= Exercise instructions =
Exactly repeat the full listing that follows.

[begin Raw data]

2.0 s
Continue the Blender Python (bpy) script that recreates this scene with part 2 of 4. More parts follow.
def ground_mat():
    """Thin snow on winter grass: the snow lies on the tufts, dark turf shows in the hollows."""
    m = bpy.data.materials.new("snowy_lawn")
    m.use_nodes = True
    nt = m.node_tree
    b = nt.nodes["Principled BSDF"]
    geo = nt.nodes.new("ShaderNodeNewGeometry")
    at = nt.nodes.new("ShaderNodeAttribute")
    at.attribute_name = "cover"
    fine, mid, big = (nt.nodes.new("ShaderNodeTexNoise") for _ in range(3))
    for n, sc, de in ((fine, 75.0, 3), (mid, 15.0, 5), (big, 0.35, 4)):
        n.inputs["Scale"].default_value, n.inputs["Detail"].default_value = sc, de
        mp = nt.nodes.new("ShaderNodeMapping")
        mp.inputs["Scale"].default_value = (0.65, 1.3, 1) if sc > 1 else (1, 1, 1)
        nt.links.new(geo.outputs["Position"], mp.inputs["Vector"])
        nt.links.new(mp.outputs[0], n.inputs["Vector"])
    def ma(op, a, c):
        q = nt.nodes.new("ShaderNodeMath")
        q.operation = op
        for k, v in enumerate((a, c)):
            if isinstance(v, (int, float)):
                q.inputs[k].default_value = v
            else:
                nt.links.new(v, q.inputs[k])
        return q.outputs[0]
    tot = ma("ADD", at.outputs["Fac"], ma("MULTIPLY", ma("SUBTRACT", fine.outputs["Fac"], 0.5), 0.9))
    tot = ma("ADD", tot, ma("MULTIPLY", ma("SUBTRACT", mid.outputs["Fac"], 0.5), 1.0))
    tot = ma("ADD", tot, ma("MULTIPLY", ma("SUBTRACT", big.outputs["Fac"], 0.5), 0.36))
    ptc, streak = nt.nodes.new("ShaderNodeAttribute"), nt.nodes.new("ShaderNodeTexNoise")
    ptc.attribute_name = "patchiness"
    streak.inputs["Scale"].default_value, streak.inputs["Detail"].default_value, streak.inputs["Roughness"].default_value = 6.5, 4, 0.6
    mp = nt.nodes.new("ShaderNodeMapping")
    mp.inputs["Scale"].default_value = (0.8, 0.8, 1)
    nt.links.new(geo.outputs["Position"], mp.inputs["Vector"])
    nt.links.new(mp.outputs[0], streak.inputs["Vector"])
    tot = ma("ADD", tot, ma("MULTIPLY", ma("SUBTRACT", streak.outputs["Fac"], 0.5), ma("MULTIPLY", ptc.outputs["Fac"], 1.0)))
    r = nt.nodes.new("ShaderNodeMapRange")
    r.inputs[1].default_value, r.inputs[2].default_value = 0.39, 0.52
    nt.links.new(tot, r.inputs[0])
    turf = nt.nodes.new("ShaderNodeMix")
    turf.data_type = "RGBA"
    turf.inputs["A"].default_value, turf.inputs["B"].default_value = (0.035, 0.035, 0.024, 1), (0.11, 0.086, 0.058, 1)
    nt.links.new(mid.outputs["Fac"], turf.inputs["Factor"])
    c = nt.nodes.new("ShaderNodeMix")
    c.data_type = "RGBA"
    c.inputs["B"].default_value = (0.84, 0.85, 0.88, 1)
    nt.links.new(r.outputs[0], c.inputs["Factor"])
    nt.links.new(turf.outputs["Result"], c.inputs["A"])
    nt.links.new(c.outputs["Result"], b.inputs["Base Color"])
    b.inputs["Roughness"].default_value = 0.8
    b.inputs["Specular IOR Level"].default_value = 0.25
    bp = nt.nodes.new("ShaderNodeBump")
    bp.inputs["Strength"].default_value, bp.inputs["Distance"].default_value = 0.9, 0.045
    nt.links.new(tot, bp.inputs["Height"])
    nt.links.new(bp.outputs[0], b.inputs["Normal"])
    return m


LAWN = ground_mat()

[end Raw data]

= Expected answer =
2.0 s
Continue the Blender Python (bpy) script that recreates this scene with part 2 of 4. More parts follow.
def ground_mat():
    """Thin snow on winter grass: the snow lies on the tufts, dark turf shows in the hollows."""
    m = bpy.data.materials.new("snowy_lawn")
    m.use_nodes = True
    nt = m.node_tree
    b = nt.nodes["Principled BSDF"]
    geo = nt.nodes.new("ShaderNodeNewGeometry")
    at = nt.nodes.new("ShaderNodeAttribute")
    at.attribute_name = "cover"
    fine, mid, big = (nt.nodes.new("ShaderNodeTexNoise") for _ in range(3))
    for n, sc, de in ((fine, 75.0, 3), (mid, 15.0, 5), (big, 0.35, 4)):
        n.inputs["Scale"].default_value, n.inputs["Detail"].default_value = sc, de
        mp = nt.nodes.new("ShaderNodeMapping")
        mp.inputs["Scale"].default_value = (0.65, 1.3, 1) if sc > 1 else (1, 1, 1)
        nt.links.new(geo.outputs["Position"], mp.inputs["Vector"])
        nt.links.new(mp.outputs[0], n.inputs["Vector"])
    def ma(op, a, c):
        q = nt.nodes.new("ShaderNodeMath")
        q.operation = op
        for k, v in enumerate((a, c)):
            if isinstance(v, (int, float)):
                q.inputs[k].default_value = v
            else:
                nt.links.new(v, q.inputs[k])
        return q.outputs[0]
    tot = ma("ADD", at.outputs["Fac"], ma("MULTIPLY", ma("SUBTRACT", fine.outputs["Fac"], 0.5), 0.9))
    tot = ma("ADD", tot, ma("MULTIPLY", ma("SUBTRACT", mid.outputs["Fac"], 0.5), 1.0))
    tot = ma("ADD", tot, ma("MULTIPLY", ma("SUBTRACT", big.outputs["Fac"], 0.5), 0.36))
    ptc, streak = nt.nodes.new("ShaderNodeAttribute"), nt.nodes.new("ShaderNodeTexNoise")
    ptc.attribute_name = "patchiness"
    streak.inputs["Scale"].default_value, streak.inputs["Detail"].default_value, streak.inputs["Roughness"].default_value = 6.5, 4, 0.6
    mp = nt.nodes.new("ShaderNodeMapping")
    mp.inputs["Scale"].default_value = (0.8, 0.8, 1)
    nt.links.new(geo.outputs["Position"], mp.inputs["Vector"])
    nt.links.new(mp.outputs[0], streak.inputs["Vector"])
    tot = ma("ADD", tot, ma("MULTIPLY", ma("SUBTRACT", streak.outputs["Fac"], 0.5), ma("MULTIPLY", ptc.outputs["Fac"], 1.0)))
    r = nt.nodes.new("ShaderNodeMapRange")
    r.inputs[1].default_value, r.inputs[2].default_value = 0.39, 0.52
    nt.links.new(tot, r.inputs[0])
    turf = nt.nodes.new("ShaderNodeMix")
    turf.data_type = "RGBA"
    turf.inputs["A"].default_value, turf.inputs["B"].default_value = (0.035, 0.035, 0.024, 1), (0.11, 0.086, 0.058, 1)
    nt.links.new(mid.outputs["Fac"], turf.inputs["Factor"])
    c = nt.nodes.new("ShaderNodeMix")
    c.data_type = "RGBA"
    c.inputs["B"].default_value = (0.84, 0.85, 0.88, 1)
    nt.links.new(r.outputs[0], c.inputs["Factor"])
    nt.links.new(turf.outputs["Result"], c.inputs["A"])
    nt.links.new(c.outputs["Result"], b.inputs["Base Color"])
    b.inputs["Roughness"].default_value = 0.8
    b.inputs["Specular IOR Level"].default_value = 0.25
    bp = nt.nodes.new("ShaderNodeBump")
    bp.inputs["Strength"].default_value, bp.inputs["Distance"].default_value = 0.9, 0.045
    nt.links.new(tot, bp.inputs["Height"])
    nt.links.new(bp.outputs[0], b.inputs["Normal"])
    return m


LAWN = ground_mat()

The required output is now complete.